Le critique et écrivain Milan Kundera dit que le roman est le lieu de l'ambiguïté, le lieu où les choses ne sont jamais tranchées de manière définitive, le lieu de l'absence manichéenne. Est-ce que cela pourrait s'appliquer à vos romans ?
Mes romans ont été un questionnement. Je me suis aperçu que mon incompréhension de la vie, des faits, des comportements que j'ai vus ou vécus a été l'une des raisons qui m'ont poussé à écrire. Je voulais reconstituer les faits pour les comprendre de l'intérieur. Pourquoi cela se passe-t-il ainsi ? N'y a-t-il pas d'autres issues, d'autres voies pour vivre sans se heurter aux autres ? Le roman est une sorte de débat que j'amorce d'abord avec moi-même et en le publiant, j'espère le partager avec mes lecteurs. Et justement dire débat, cela signifie contradiction, désaccord, recherche d'un terrain d'entente.
Biographie
Né à Taous (Boudenib), Moha Souag est l'aîné d'une famille de 8 enfants. Après des études primaires et secondaires à Errachidia, il part pour Rabat en 1970 poursuivre des études de droit. A cause de grèves et d'année blanche, il est contraint de faire le CPR (le centre pédagogique régional). A l'issue de ses études, il est affecté à Goulmima, en tant que professeur de français. C'est aussi l'année de publication de sa première nouvelle dans le mensuel «Lamalif ». Après plusieurs publications de nouvelles, de contes, chez différents éditeurs de Casablanca, il obtient le Prix de la meilleure nouvelle en langue française décerné par RFI en 1991 et le Prix Atlas de la nouvelle en 1998.

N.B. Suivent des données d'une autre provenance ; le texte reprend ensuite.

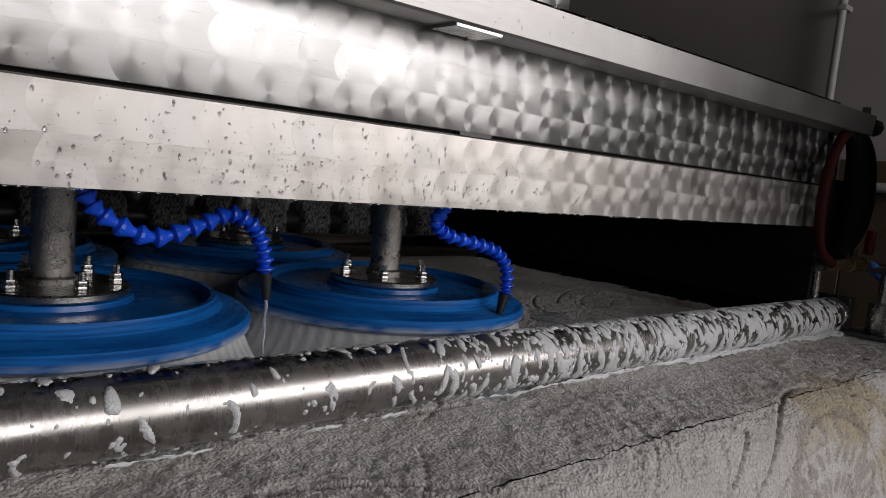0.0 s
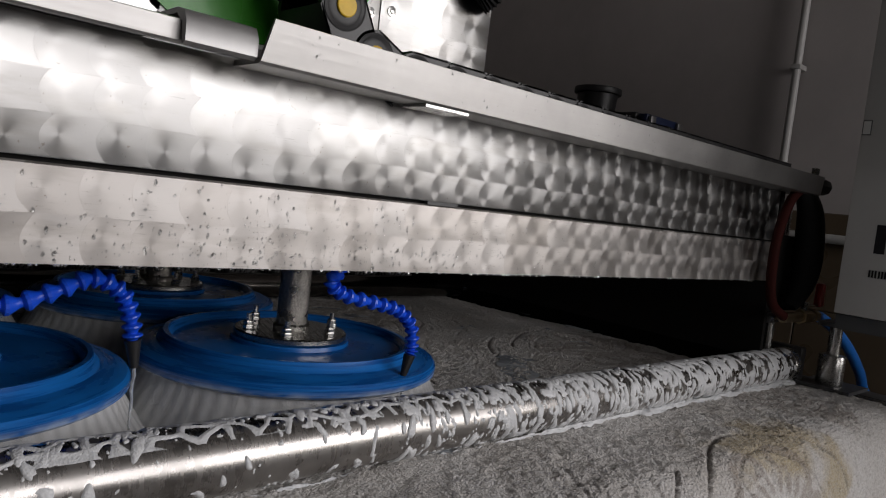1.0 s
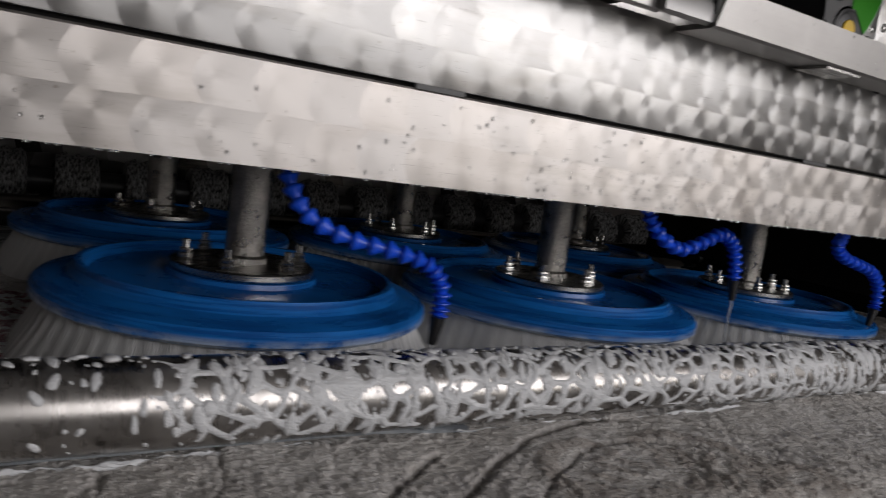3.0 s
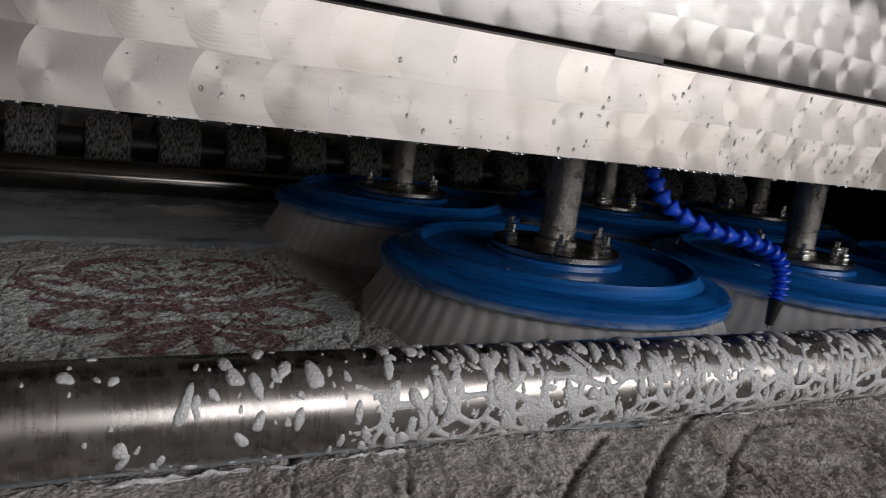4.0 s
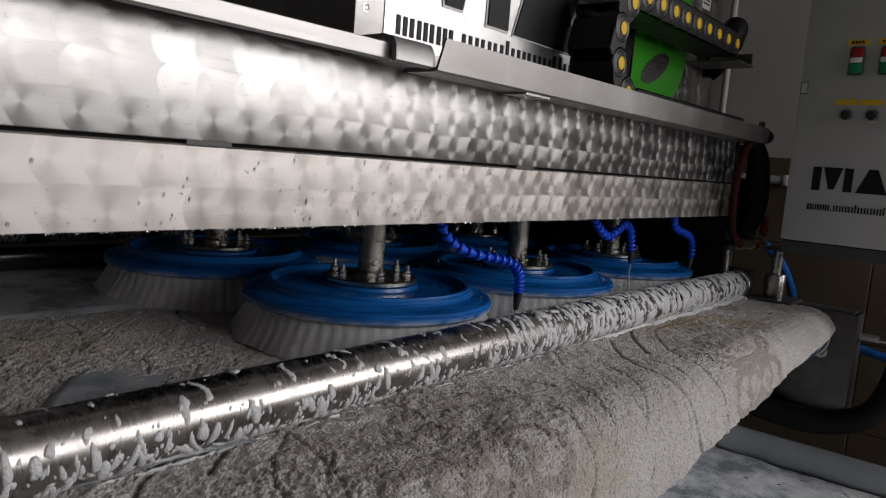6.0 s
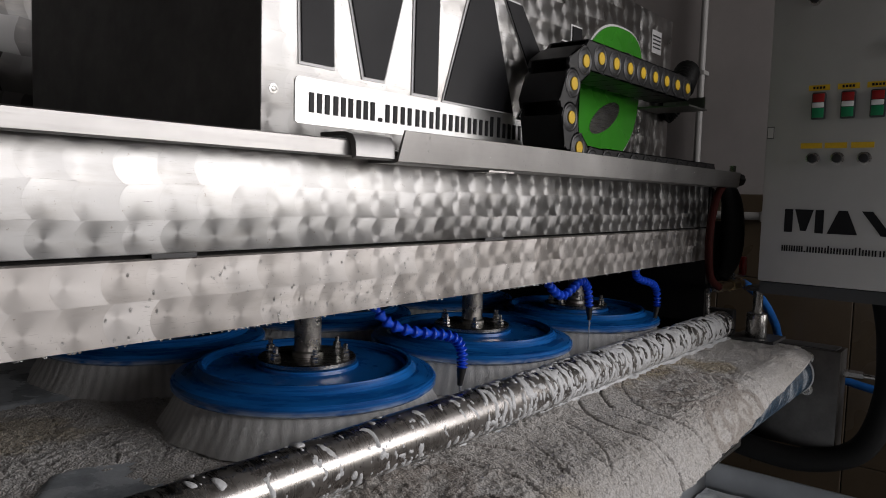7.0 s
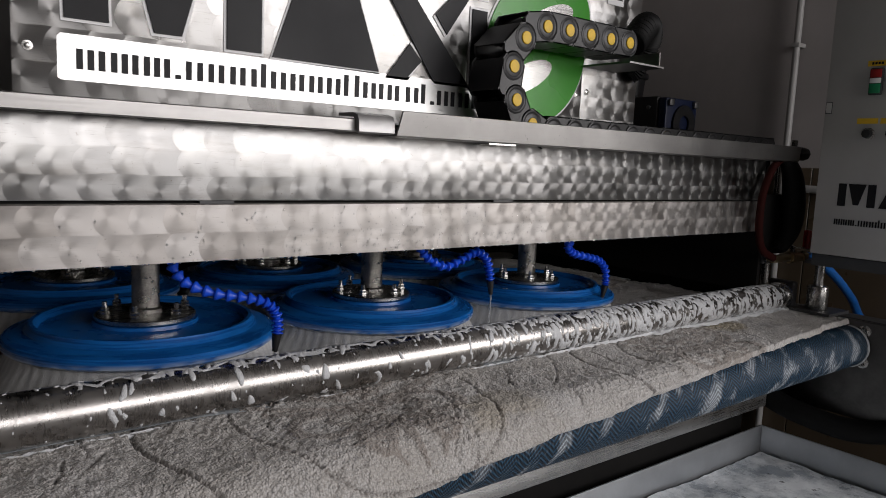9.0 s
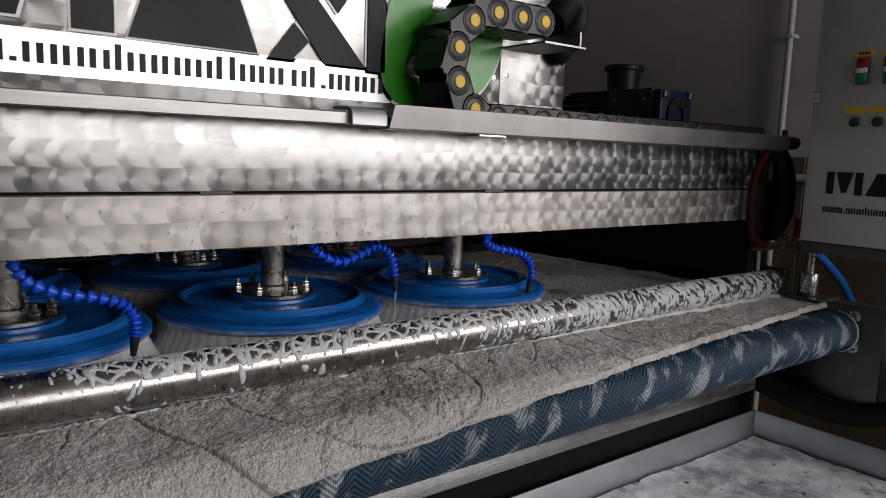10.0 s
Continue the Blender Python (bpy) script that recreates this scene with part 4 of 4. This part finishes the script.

Moha Souag est l'auteur de plusieurs romans, recueils de poèmes et de nouvelles, dont :
L'année de la chienne 1979, un superbe recueil de 11 nouvelles.
Des espoirs à vivre, 1983 recueil de poèmes.
Les années U, 1989.
Thé amer, roman paru en 1997 aux éditions Tafilalet
Iblis, 2000, un conte satirique
Les joueurs, 2000
Le grand départ, 2001, recueil de 10 nouvelles.
La femme du soldat roman paru aux éditions Le Fennec en 2003.